The equipment in question was from Colfax Township, a small municipality north of Cadillac, Township Clerk Becky Stoddard confirmed to Bridge Michigan Thursday.
Stoddard said the equipment is used infrequently and does not contain election data. To her recollection, the township did not use the equipment in 2020.
“That’s the main thing I want to stress. There’s no data on it,” she said.
Stoddard directed further inquiries to the Michigan State Police.
Lt. Derrick Carroll, public information officer for the Michigan State Police Seventh District, confirmed law enforcement is investigating the missing piece of equipment but declined to provide additional details.
According to The Cadillac News, the voter assist terminal went missing sometime after the local government turned voting equipment over to the county in March for updates. Its absence was noticed before the August primary.
News of the Wexford County investigation comes amid ongoing probes of efforts by supporters of former President Donald Trump to access local election equipment.

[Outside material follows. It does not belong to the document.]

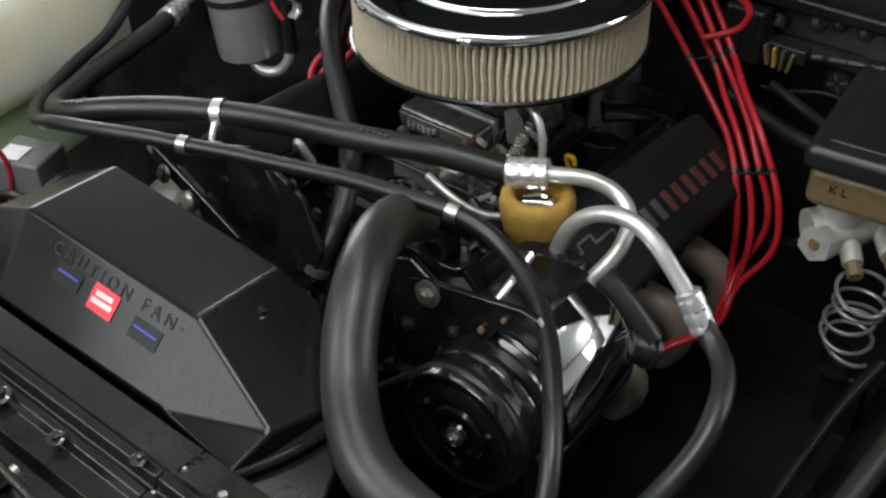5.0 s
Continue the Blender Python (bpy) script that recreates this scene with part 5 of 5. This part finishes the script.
part("inlet_nut", cyl(on_can(-0.528, 0.925, 0.962), on_can(-0.552, 0.922, 0.964), 0.011, n=6), M_BRIGHT, acc)
part("lower_loop", tube([(0.015, -0.012, 0.752), (0.022, -0.014, 0.738), (0.040, -0.010, 0.729), (0.060, 0.0, 0.731), (0.075, 0.008, 0.748), (0.078, 0.012, 0.764)], 0.0085, 14, 0.005), M_ALU, acc)
part("rubber_sleeve", tube([(0.078, 0.012, 0.760), (0.078, 0.016, 0.80), (0.074, 0.02, 0.83)], 0.0105, 14, 0.006), M_BLACK, acc)
part("red_sleeve", tube([(0.080, 0.008, 0.812), (0.072, 0.004, 0.826), (0.066, 0.004, 0.84)], 0.0035, 12, 0.005), M_WIRE, acc)
cb = thing("pipe_bracket", "bright folded steel pipe bracket", "bracket")
bm = bmesh.new()
prof = [(-0.006, 0.878), (0.006, 0.880), (0.008, 0.868), (-0.004, 0.858), (-0.004, 0.842), (0.004, 0.832), (0.004, 0.820), (-0.004, 0.812)]
cols = [[bm.verts.new((-0.394 + dx, 0.948 + 1.6 * y, z + 0.024)) for y, z in prof] for dx in (-0.009, 0.009)]
for k in range(len(prof) - 1):
    bm.faces.new((cols[0][k], cols[1][k], cols[1][k + 1], cols[0][k + 1]))
ob = part("strap", bm, M_BRIGHT, cb, smooth=70)
mm = ob.modifiers.new("thickness", "SOLIDIFY")
mm.thickness = 0.002
# Black disc painting the dark of the bolt opening.
part("painted_bolt_hole", lathe([(0, 0), (0.0045, 0)], at_axis((-0.394, 0.956, 0.896), (0, -1, 0.1)), 12), M_SHADE_INK, cb)

# coolant overflow tank
tank = thing("coolant_tank", "milky white plastic coolant tank with green coolant inside", "coolant tank")
part("upper_shell", box((-0.655, 0.652, 0.868), (0.18, 0.31, 0.175), Matrix.Rotation(radians(4), 3, "Z")), M_TANK, tank, bevel=0.036, seg=6)
part("lower_shell", box((-0.662, 0.605, 0.700), (0.160, 0.21, 0.164), Matrix.Rotation(radians(4), 3, "Z")), M_GREEN, tank, "pale green where coolant shows through", bevel=0.018, seg=4)
part("filler_cap", lathe([(0, 0.02), (0.022, 0.02), (0.026, 0.015), (0.026, 0)], Matrix.Translation((-0.675, 0.60, 0.954)), 28), M_PLASTIC, tank, "black screw cap")
M_RELAY = material("grey_plastic", (0.15, 0.15, 0.145), 0.45, 0, 0.1, 60, 0.1, 300, dirt=(0.10, 0.095, 0.085), dirt_amount=0.4)
batt = thing("relay_box", "grey box with a white label beside the coolant tank", "relay box")
part("case", box((-0.455, 0.530, 0.760), (0.07, 0.06, 0.08), Matrix.Rotation(radians(20), 3, "Z")), M_RELAY, batt, bevel=0.004)
part("label", box((-0.462, 0.517, 0.8015), (0.032, 0.03, 0.001), Matrix.Rotation(radians(20), 3, "Z")), M_DECALWHITE, batt, "white paper label")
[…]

Nine individuals, including Republican attorney general candidate Matthew DePerno, fellow attorney Stefanie Lambert Juntilla and state Rep. Daire Rendon, R-Lake City, were referred to a special prosecutor by Attorney General Dana Nessel following an investigation into unauthorized voting-tabulator tampering in three jurisdictions, including Irving Township.
Nessel's office claims DePerno and others involved “gained unauthorized access and compromised tabulators,” a potential felony. DePerno has denied he did anything illegal and suggested the investigation was politically motivated.